It may be a bit of an error to say that sundials measure or monitor the elements. They do use the elements to measure time, so it’s in the list. Sundials use shadows that change as the Earth rotates and the sun appears to cross the sky. The shadow lands on a number, and that’s how you tell what time it is. Sundials are not an uncommon thing to see in yards, and that is because they have become very artistic. Much like bird baths, sundials are as much about design as they are function, and they make beautiful lawn ornaments.
If you have a tech guru in your house, you may already have a weather station installed. These devices are generally installed above rooftops on poles, and they measure things like wind speed and direction, temperature, and rainfall. They can get about as complex as you want, and they make excellent gifts for the person who like meteorology and wants some hands-on experience.
Thermometers obviously measure temperature, but they come in a range of styles.
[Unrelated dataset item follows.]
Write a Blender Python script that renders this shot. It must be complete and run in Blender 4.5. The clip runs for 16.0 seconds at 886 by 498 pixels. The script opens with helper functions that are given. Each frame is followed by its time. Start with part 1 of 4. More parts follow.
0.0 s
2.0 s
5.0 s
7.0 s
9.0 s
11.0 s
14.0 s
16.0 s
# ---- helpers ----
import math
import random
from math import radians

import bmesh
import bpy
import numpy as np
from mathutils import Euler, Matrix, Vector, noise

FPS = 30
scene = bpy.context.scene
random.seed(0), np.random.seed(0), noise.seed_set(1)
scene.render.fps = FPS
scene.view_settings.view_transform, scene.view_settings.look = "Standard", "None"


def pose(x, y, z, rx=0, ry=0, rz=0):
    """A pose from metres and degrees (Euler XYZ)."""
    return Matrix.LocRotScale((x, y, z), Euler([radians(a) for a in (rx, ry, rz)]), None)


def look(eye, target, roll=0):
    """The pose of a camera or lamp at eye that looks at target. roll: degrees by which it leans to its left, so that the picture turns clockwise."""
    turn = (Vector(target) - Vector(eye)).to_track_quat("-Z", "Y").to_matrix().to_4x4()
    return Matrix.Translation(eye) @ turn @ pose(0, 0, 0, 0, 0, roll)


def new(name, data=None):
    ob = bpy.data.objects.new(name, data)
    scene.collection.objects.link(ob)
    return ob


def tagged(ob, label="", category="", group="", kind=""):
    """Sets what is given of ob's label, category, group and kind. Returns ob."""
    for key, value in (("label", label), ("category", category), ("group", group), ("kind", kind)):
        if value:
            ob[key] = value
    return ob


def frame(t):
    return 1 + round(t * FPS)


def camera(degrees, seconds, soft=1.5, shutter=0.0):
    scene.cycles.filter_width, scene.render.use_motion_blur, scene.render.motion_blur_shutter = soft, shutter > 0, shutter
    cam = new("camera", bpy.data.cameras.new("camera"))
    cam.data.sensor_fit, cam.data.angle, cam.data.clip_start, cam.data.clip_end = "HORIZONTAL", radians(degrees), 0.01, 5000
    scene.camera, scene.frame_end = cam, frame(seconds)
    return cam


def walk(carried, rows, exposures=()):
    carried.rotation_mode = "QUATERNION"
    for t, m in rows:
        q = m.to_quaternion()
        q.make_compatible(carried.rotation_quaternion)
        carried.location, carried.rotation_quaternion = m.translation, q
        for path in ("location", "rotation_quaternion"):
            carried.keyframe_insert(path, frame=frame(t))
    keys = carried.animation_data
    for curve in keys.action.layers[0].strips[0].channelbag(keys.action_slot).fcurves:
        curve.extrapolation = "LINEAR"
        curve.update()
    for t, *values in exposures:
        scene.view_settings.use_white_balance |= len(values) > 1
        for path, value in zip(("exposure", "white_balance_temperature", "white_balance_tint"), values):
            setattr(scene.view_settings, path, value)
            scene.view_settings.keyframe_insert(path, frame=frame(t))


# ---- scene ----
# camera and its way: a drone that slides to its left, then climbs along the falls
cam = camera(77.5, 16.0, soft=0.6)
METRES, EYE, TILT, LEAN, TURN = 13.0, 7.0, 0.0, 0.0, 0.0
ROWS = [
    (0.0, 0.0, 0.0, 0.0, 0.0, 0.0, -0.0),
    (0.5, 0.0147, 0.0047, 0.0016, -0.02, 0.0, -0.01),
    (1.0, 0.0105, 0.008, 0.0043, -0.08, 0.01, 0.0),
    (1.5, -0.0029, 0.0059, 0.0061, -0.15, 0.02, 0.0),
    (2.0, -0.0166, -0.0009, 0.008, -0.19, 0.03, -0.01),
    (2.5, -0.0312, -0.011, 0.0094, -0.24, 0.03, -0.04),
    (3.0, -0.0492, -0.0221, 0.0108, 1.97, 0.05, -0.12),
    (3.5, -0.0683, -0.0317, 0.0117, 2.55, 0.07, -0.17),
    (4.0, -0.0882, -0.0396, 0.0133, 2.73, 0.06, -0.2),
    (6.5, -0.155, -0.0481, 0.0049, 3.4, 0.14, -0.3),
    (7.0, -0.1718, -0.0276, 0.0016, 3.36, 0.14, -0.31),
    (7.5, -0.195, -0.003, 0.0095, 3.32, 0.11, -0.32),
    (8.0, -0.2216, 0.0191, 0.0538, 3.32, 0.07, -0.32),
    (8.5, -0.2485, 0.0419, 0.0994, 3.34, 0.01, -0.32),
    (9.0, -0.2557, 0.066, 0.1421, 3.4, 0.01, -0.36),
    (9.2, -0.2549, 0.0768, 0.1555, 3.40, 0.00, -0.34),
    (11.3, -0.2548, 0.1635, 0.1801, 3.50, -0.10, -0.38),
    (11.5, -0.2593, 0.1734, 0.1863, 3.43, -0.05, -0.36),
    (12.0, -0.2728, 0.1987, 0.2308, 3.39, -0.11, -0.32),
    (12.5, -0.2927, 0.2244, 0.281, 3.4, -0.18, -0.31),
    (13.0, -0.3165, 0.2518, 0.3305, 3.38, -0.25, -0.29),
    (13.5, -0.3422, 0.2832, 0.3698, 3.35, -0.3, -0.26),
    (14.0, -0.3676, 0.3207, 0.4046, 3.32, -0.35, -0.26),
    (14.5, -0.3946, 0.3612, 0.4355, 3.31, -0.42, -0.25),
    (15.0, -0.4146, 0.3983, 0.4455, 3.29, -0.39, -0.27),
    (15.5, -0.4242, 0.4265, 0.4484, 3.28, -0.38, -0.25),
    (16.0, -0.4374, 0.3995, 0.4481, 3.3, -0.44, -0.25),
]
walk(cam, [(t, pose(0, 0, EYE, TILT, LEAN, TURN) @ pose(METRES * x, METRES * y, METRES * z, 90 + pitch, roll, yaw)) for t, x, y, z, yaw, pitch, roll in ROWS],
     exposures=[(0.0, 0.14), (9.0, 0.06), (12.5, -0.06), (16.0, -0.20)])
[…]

This makes it fun to find one that fits what you had in mind for your yard. Vintage thermometers may be large disc thermometers featuring old advertisements. Thermometers may also be small trinkets near a window where you can see the outdoor temp from your kitchen. Industrial thermometers are available for a more modern look. Like many yard items, it is all about the appearance and the function.
Rain gauges can be integral to the health of your lawn and gardens, as over- or under-watering can result from not paying attention to rainfall. Yet, rain gauges come in all styles. Some of them blend in beautifully into flower gardens and are accented by fairies or dragonflies. Others are more functional, but either way, they fill an important role in lawn care.
Weather vanes are typically decorative elements on the tops of roofs and barns, but they do fill a function in that they tell you which way the wind is blowing. Installing a weather vane on your property is taking a step back into time, which makes them perfect for historic or country homes.
Weather sticks are a Native American tradition. They are a single, dry piece of balsam or birch mounted horizontally from a structure. When humidity is high, the rod will turn downward, and when it is low, it will turn upward. Generally speaking, this means the weather stick predicts bad weather conditions when it points down and good conditions when it points up.